What is a CASH flow forecast?

A cash flow forecast is a report that summarizes projected future cash inflows and outflows for a specified period. For most smaller companies, a 3-6 month future view is sufficient and should allow you adequate time to plan. You may not know beyond 3 or 6 months what your expected cash inflows are, so it's best to focus on the time you can control. Beyond that, it's your job to continue 0filling the pipeline with future jobs.

What information do I need to complete a Cash flow forecast?

Cash Outflows

1. Monthly Fixed costs

Monthly fixed costs are items you pay every month regardless of whether or not you make sales. These are non-customer-related costs.

You should be able to pull this from your P&L. It will include all monthly costs like marketing, professional fees, rent, utilities, payroll, office supplies, meals, travel, insurance, software, etc.

2. Non-P&L Items

Non-P&L items are items that do not hit the P&L directly but are still a reduction of cash.

  • Monthly Debt Service Payments
  • Monthly Owner Draws
  • Work In Progress (WIP)
  • Sales Tax Payable
  • Inventory Purchases
  • Fixed Asset Purchases

3. Future Cost of Furniture

Don't forget to factor in the sales tax owed and the cost of the furniture to be sold in the future. If you are going to include the cash coming in for those items, then we also need to factor in the cost of the product.


Cash Inflows

Cash inflows include estimate design fee and furniture deposit cash client by client for the next 3-6 months and uncollected accounts receivable.


Other Information

Other helpful information would be if you are anticipating a change in staffing, or if you have Irregular inflows or outflows. For example, maybe you have an annual insurance payment that is coming up.

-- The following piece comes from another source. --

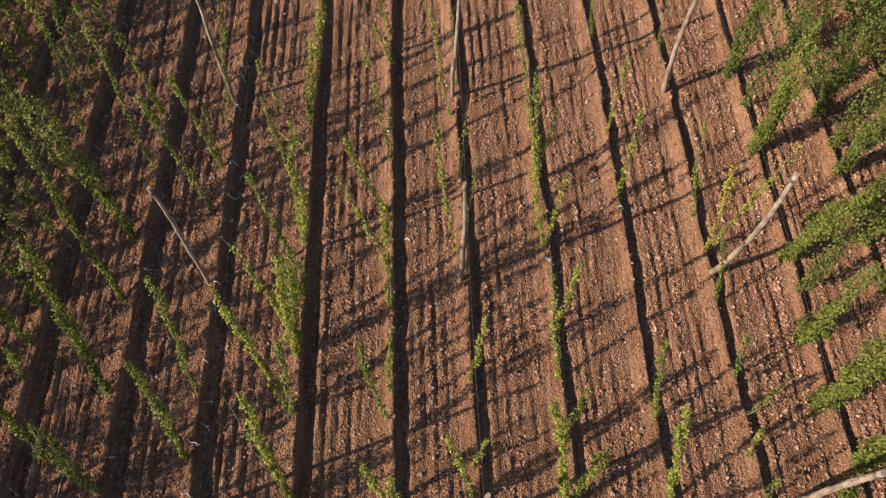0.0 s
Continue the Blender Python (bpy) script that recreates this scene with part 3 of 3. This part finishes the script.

How do I interpret a cash flow forecast?

A good cash flow forecast should be able to tell you your net cash at the end of each future month. While it is certainly an estimate, the goal is for you to take that information and make decisions today that can change the trajectory of the forecast. If the forecast indicates you will run out of cash in 2 months, that can be alarming, but it's great to know now versus in two months! Some potential action items could include an immediate cut in operating expenses while simultaneously pushing for a client project to start sooner than planned.

Cash is one of the most important aspects of the health of a business. A great business with strong processes could still go out of business without adequate cash planning.

The purpose of the forecast is to help the designer make better decisions today about what is coming so they can stay one step ahead of the game and never run out of cash.